Bills that will see reform of the island’s justice system are due for a vote at the House plenum on June 30 with chairman of the House legal committee Fotini Tsiridou on Wednesday urging those involved to “finally” pass them.
Tsiridou, a Disy MP, further stated that the committee is also set to send off by mid-June its bills on femicide and efforts to recruit 300 armed contracted police officers to monitor the green line.
In making her case for the necessity of the justice reform bills, Tsiridou reiterated that Cyprus ranks among the worst in the EU for how long it takes cases to be resolved.
Head of the Cyprus Bar Association Christos Clerides has previously warned of the enormous backlog at the courts, arguing that it has eroded people’s trust in the justice system, as “justice that comes too late is hardly justice”.
Analysts also often point to the sclerotic court system as a barrier for investors who may have otherwise chosen Cyprus.

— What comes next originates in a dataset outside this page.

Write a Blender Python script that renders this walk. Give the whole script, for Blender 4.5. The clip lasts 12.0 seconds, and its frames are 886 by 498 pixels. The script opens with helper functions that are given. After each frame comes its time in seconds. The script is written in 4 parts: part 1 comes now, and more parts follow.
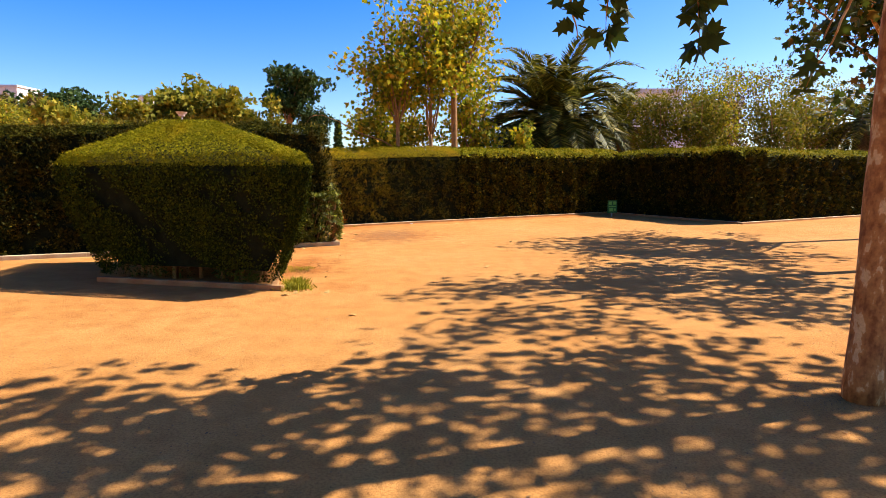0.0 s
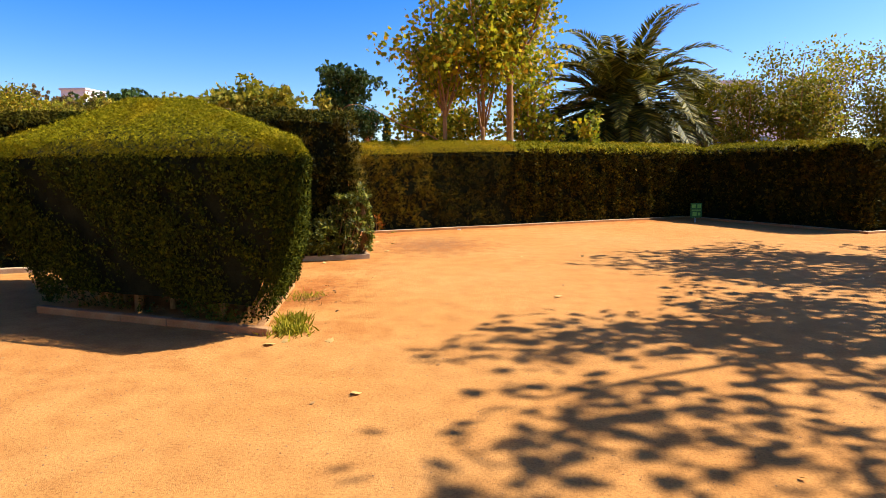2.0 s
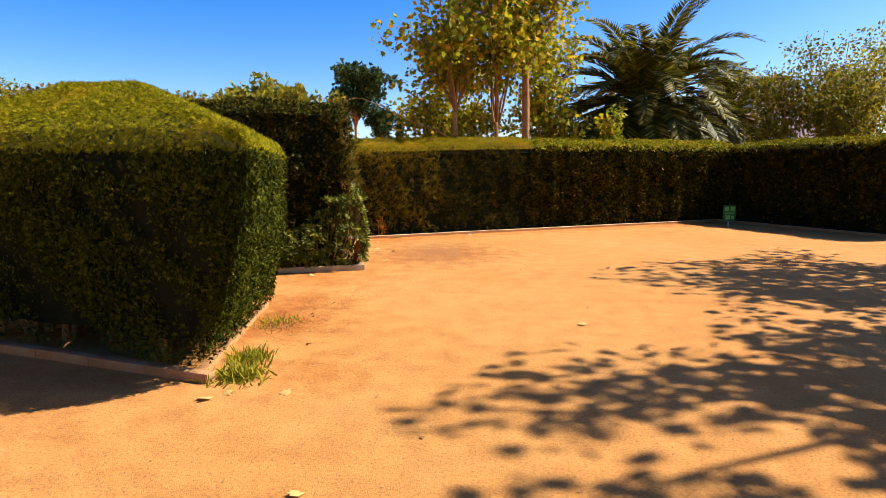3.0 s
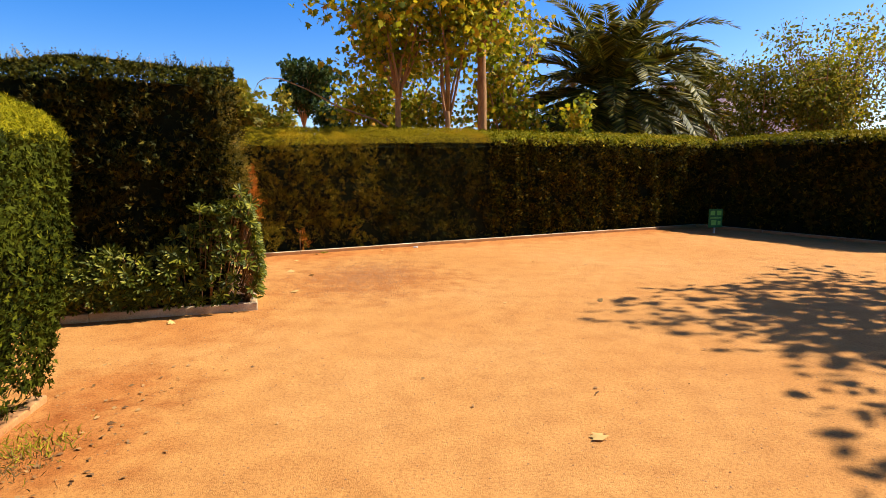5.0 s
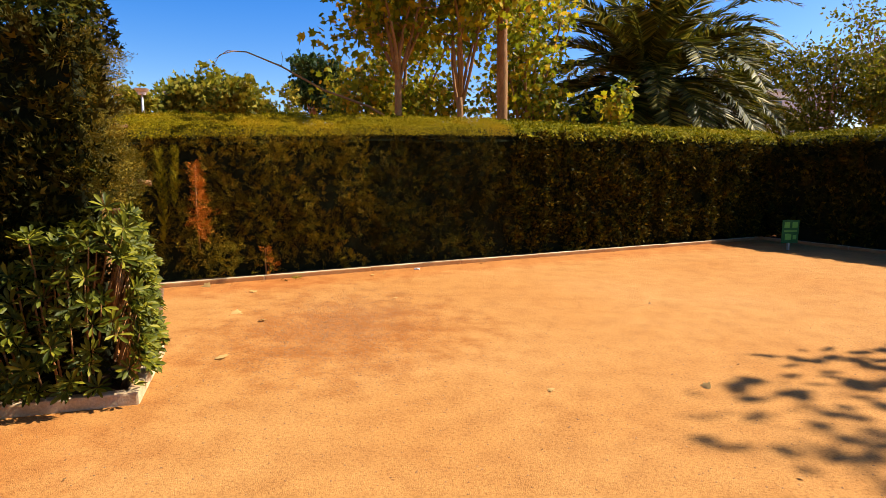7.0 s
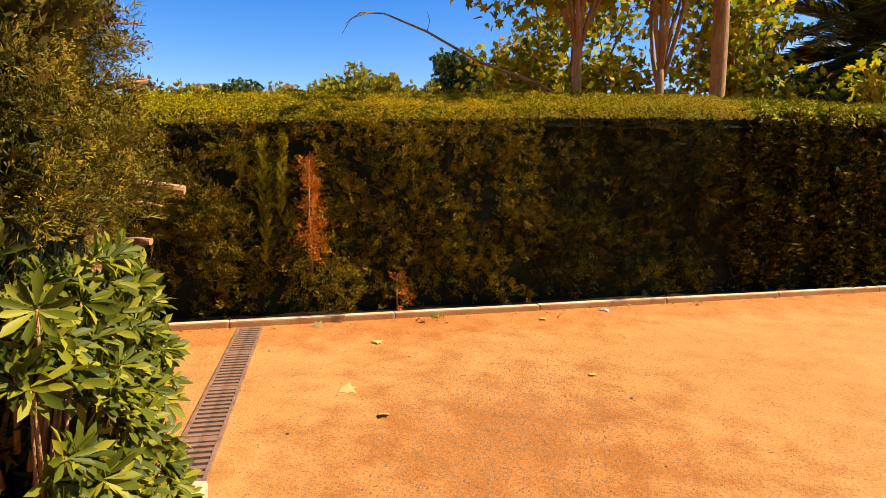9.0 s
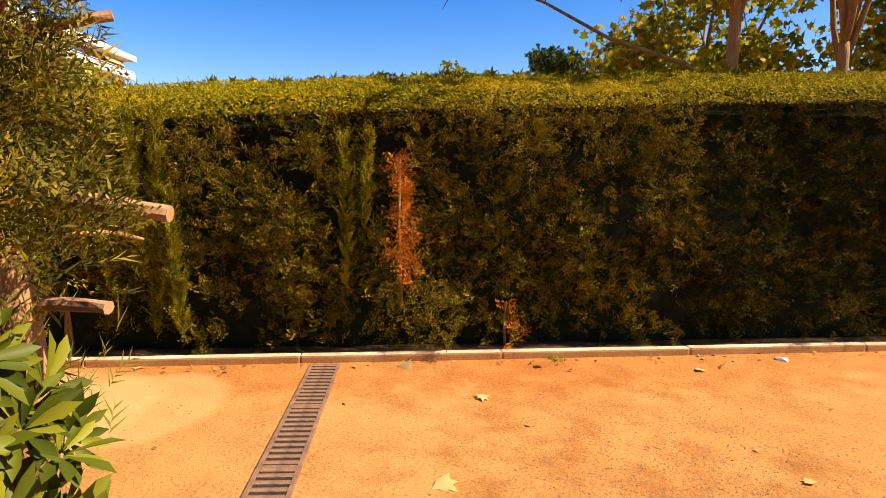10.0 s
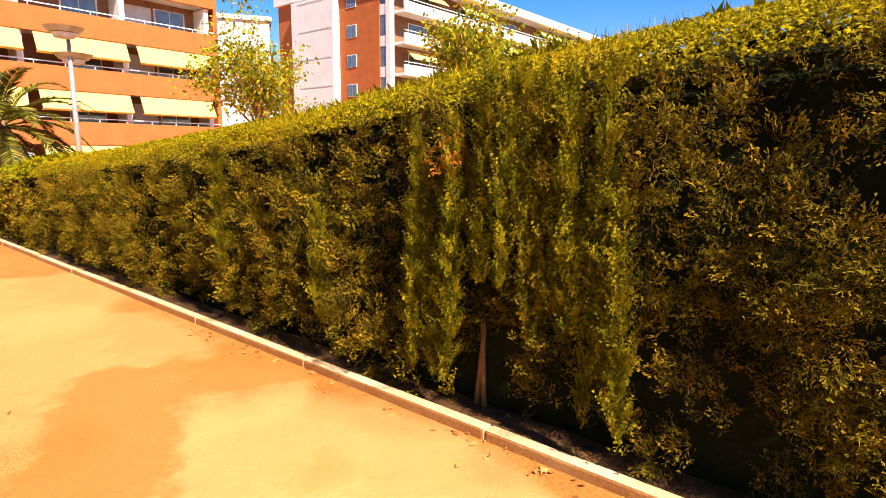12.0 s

Tsiridou urged those involved to pass the bills so that “finally Cyprus’ court can have the reforms they require which will benefit the public.
“If we are truly committed to the swift and decisive administration of justice, as well as transparency, we must act quickly and decisively,” she said.

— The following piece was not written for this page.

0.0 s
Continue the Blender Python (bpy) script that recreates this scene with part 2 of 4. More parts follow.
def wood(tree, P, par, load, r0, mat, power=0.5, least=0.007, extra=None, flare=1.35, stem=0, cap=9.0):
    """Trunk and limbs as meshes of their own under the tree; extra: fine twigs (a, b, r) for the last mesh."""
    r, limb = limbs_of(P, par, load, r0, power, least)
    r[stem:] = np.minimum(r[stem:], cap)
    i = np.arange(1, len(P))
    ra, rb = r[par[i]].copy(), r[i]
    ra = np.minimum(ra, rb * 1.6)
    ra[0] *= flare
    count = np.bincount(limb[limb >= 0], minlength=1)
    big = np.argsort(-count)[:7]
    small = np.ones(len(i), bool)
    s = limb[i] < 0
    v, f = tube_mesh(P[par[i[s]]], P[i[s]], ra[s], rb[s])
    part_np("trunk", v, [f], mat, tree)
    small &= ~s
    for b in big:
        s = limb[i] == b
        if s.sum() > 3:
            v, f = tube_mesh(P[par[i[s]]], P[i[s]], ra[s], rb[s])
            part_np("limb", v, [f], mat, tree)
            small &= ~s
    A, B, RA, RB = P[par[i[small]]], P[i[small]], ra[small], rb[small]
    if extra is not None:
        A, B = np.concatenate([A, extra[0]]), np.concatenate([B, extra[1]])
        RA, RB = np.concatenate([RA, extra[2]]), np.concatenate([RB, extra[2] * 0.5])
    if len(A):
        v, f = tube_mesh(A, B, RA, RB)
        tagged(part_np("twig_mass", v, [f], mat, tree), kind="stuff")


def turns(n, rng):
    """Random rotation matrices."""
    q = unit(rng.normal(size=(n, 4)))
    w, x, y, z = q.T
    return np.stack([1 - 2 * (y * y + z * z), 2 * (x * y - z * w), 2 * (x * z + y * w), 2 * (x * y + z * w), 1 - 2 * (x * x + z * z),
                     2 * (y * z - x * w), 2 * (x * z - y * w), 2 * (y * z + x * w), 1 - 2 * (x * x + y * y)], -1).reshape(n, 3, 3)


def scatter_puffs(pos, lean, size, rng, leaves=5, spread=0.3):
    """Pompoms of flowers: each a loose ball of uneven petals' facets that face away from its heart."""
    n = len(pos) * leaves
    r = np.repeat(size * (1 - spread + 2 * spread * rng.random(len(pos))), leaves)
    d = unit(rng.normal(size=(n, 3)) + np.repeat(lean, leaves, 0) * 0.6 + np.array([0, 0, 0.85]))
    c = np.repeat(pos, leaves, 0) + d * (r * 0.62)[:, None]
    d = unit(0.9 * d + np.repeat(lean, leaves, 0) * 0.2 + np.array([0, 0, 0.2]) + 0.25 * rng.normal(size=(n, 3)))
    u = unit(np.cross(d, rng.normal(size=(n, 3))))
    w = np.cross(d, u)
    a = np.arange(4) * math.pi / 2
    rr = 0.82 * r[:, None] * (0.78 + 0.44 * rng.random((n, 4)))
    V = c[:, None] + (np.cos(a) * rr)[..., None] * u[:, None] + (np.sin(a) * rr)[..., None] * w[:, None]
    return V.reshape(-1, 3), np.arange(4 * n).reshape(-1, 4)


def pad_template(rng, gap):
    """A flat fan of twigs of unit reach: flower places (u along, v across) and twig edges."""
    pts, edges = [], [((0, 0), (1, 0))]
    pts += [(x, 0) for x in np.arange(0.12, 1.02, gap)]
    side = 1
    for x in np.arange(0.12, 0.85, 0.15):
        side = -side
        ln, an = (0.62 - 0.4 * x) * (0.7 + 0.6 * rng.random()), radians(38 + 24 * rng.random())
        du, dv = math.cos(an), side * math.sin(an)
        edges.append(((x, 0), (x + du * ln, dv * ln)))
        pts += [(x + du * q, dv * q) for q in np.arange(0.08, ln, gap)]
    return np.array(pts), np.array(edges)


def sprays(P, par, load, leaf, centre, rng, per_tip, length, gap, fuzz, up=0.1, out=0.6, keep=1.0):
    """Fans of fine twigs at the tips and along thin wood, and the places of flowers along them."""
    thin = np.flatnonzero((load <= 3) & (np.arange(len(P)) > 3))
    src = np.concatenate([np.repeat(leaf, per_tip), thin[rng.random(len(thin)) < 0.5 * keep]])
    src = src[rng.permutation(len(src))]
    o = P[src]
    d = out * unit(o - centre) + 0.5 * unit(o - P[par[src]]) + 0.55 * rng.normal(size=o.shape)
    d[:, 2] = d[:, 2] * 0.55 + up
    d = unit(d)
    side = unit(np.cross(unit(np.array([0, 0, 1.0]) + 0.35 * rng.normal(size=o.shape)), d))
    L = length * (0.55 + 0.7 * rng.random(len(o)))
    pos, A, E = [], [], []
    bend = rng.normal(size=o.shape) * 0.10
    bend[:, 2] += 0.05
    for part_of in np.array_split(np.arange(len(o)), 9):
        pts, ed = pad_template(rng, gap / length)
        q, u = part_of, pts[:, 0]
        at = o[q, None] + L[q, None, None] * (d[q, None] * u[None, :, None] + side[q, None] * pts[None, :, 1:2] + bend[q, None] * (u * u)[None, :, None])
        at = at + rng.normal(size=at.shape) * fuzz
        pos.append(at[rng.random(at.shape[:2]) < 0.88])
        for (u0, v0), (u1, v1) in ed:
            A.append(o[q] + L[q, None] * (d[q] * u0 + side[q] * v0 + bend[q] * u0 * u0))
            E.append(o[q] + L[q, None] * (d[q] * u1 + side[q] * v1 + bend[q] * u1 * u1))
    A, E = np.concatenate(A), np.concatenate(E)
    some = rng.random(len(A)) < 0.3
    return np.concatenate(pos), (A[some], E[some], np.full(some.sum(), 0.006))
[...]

Akel however criticised the current bills as only comprising a part of the reform package, instead of the wider overhaul which was envisaged.
“Neither do [the bills] address the concerns raised by both us and the legal community, neither are we convinced that they will resolve the core issue of delays [in the courts],” Akel MP Aristos Damianou said.
The committee will also send its bills for the government to hire 300 contract officers to better monitor the green line amid a continued surge of migrant crossings.
The government has stressed the necessity for such a force to patrol the buffer zone, as did Tsiridou who cited state records that say 92 per cent of irregular arrivals cross through the green line.
But Greens party leader Charalambos Theopemtou questioned the effectiveness of the proposed unit, saying that they will be unable to prevent such crossings as anyone who makes it through will simply claim asylum and be taken to Pournara. As the sole UN recognised state on the island, the Republic is bound by treaties it has signed.
“If the state wishes to achieve real results they will have to go to the source of the issue,” he said.
Elam MP Sotiris Ioannou said that the increased migration flows constitute “the most important national issue facing Cyprus, which impacts all aspects of public life”.
He expressed his party’s full support for the bill, saying the unit will be another arrow in the quiver in the fight against illegal migration.
Elsewhere, statements made by the MPs on the proposed femicide bills appear to show that progress has been made since the Attorney General rejected a previous version.
House President Annita Demetriou has been pushing for an amendment to the Prevention and Combating Violence against Women and Domestic Violence and related issues 2022 Law to make femicide a discrete offence.